Enforcement will escalate from a proposal to issue a Compliance Notice (which can be challenged); to the Compliance Notice itself (which can be appealed); to the imposition of a civil penalty. If there is a failure to comply with the civil penalty, criminal proceedings can be brought.
Offenders may also be required to compensate those affected by a breach. DECC is also empowered to name and shame offenders.
What Action Should You Take
If you are developing or managing a building which is either part of a District
Heat Network or is a building in which heat or cooling is distributed from a central boiler (or chiller) to more than one consumer there is a likelihood that you will be affected by the Regulations. You should:-
- Decide if you are the Heat Supplier. This will involve a review of the contractual arrangement for selling heat to the consumers.

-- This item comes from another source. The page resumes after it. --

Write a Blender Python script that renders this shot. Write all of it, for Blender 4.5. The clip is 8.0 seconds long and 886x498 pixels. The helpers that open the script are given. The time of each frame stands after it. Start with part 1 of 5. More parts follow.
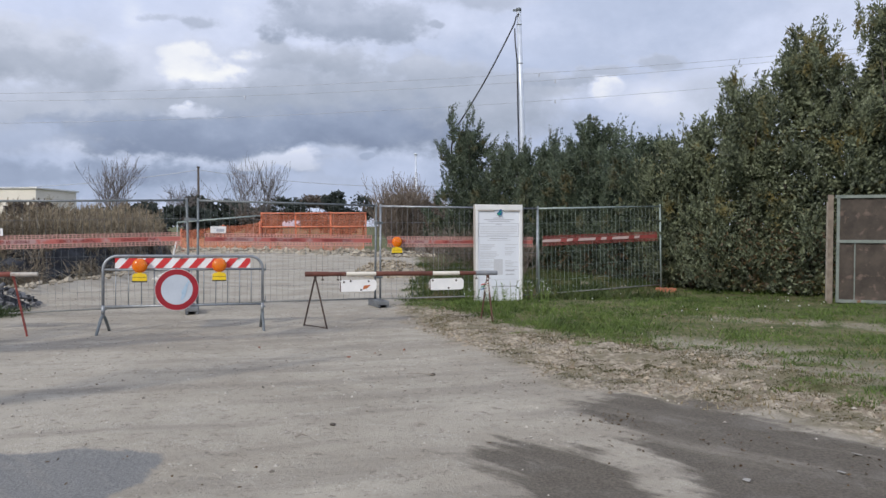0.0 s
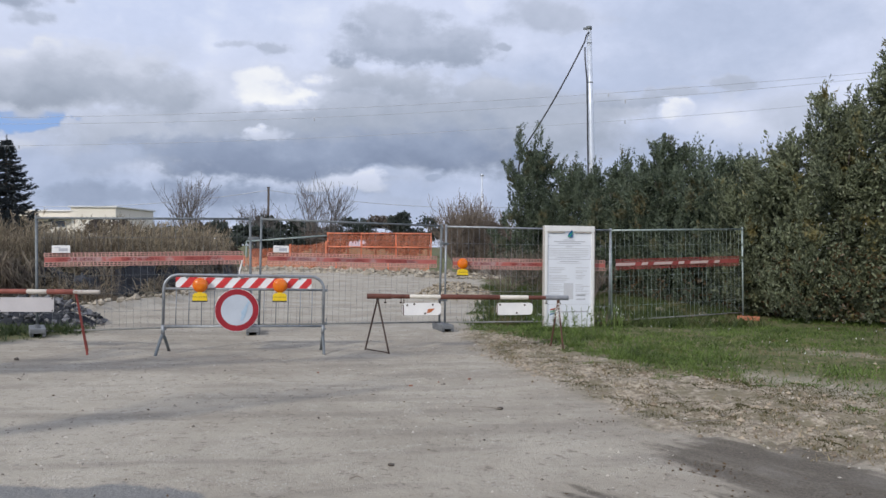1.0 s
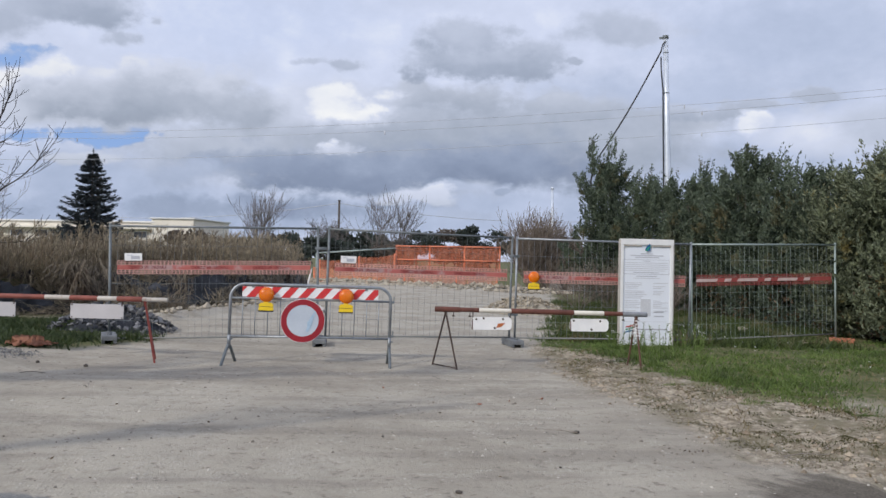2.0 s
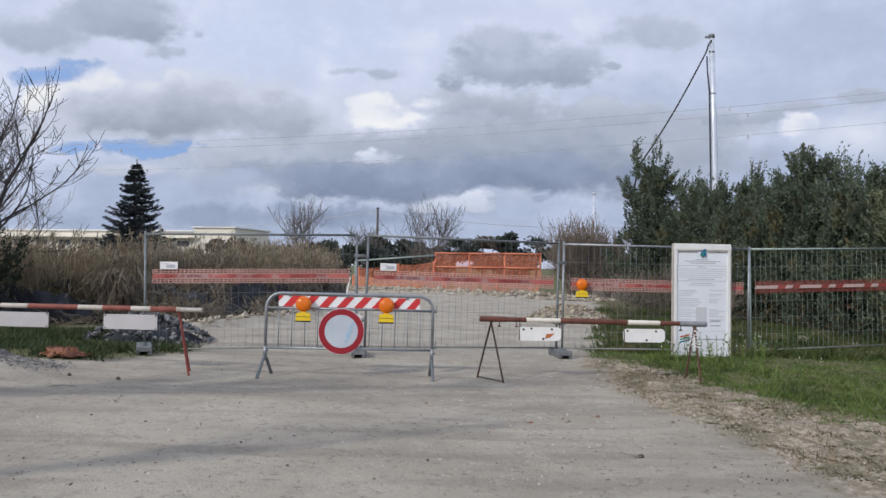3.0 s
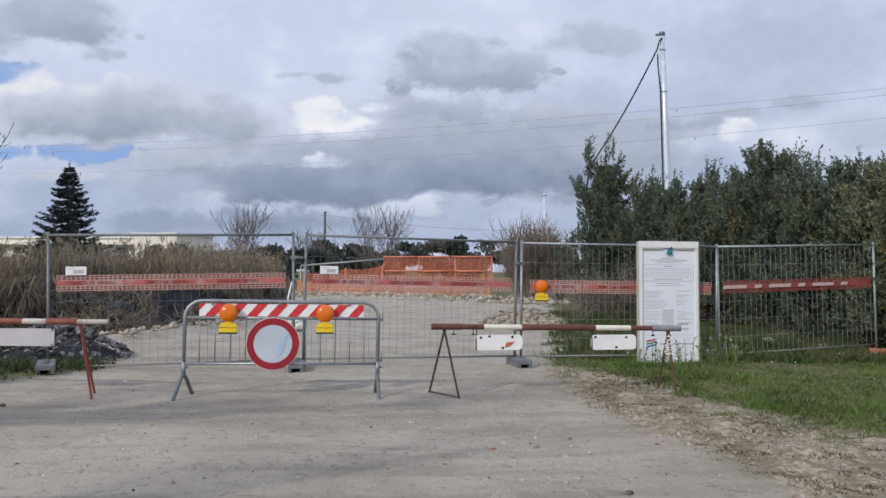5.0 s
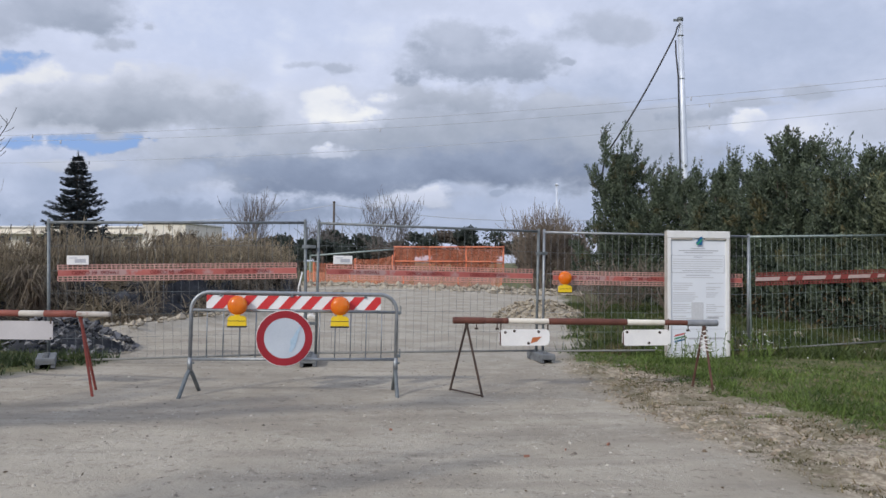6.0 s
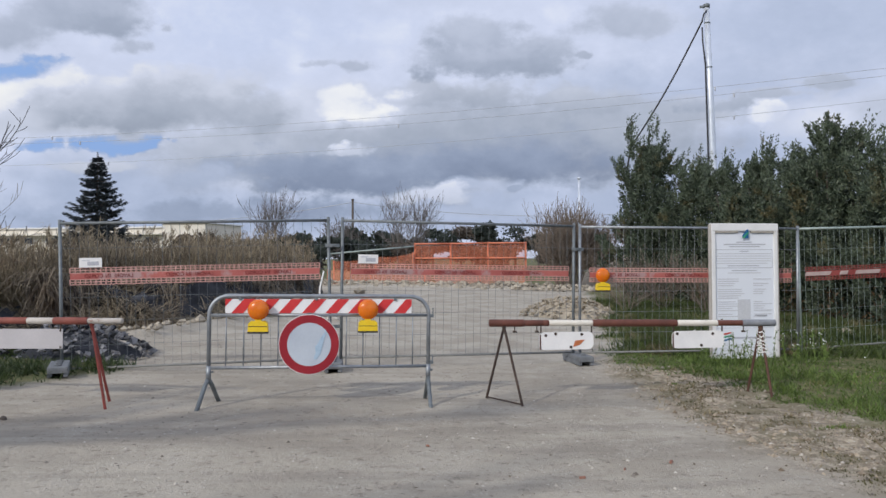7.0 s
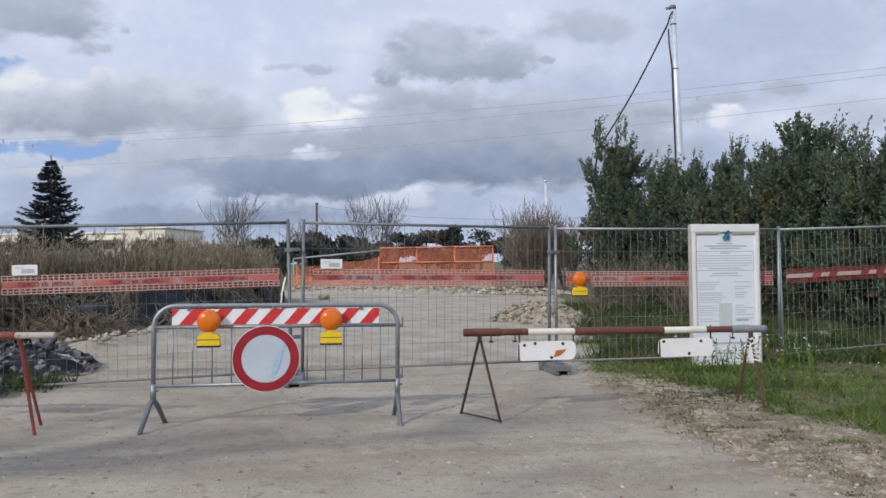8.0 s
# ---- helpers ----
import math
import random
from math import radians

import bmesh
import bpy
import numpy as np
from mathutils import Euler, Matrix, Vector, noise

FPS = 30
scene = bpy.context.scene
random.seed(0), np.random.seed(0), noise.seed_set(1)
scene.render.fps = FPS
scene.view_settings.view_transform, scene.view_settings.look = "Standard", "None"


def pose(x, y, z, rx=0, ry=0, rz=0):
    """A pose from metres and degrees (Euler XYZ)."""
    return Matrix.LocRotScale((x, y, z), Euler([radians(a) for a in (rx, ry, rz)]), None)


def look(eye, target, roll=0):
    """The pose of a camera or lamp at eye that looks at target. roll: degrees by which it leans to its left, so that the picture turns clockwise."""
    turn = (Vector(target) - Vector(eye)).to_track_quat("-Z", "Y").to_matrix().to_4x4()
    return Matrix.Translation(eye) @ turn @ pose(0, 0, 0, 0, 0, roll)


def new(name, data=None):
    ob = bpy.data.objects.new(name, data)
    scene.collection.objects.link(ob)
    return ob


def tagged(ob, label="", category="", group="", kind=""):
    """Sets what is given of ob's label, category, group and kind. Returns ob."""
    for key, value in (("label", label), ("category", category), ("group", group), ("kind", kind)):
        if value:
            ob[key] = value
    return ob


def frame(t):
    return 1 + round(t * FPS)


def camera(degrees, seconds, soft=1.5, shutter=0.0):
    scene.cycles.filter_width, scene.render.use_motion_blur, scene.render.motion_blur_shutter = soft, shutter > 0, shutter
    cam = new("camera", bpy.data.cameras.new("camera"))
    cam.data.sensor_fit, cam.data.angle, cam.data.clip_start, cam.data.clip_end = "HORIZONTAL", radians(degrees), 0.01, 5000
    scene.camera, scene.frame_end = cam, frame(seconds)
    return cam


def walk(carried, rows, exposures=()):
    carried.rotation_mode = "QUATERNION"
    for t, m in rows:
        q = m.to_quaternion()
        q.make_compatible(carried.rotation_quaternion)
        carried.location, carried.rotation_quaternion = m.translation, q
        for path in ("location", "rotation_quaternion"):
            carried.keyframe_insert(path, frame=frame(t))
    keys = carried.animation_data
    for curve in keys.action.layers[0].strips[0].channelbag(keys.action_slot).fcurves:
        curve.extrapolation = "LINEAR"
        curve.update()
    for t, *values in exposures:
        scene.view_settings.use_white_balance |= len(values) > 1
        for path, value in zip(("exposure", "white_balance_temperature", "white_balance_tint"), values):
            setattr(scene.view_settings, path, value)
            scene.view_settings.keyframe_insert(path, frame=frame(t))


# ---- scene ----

- The Heat Supplier may be a developer, management company, landlord or ESCO. If you are the Heat Supplier you should:-
- Gather the specified information for reporting by 31 December 2015.
- Install a bulk heat meter at the point of entry (if the building is connected to a DHN). There is no viability test or period of grace for this.
- Review the contracts under which the building receives heat (or generates its own heat) to ensure that either you or your contractor is able to perform the duties of reporting, billing and maintaining meters.
- If you are developing a new building, review the construction documents to ensure that the specifications include for the correct entry point meters and Final Customer meters; and to ensure that the Heat contracts allow for the Notification and Billing duties.
- Review existing leases and Heat Supply Agreements to establish whether they provide the necessary rights of access for compliance, and the right to recover the costs of compliance.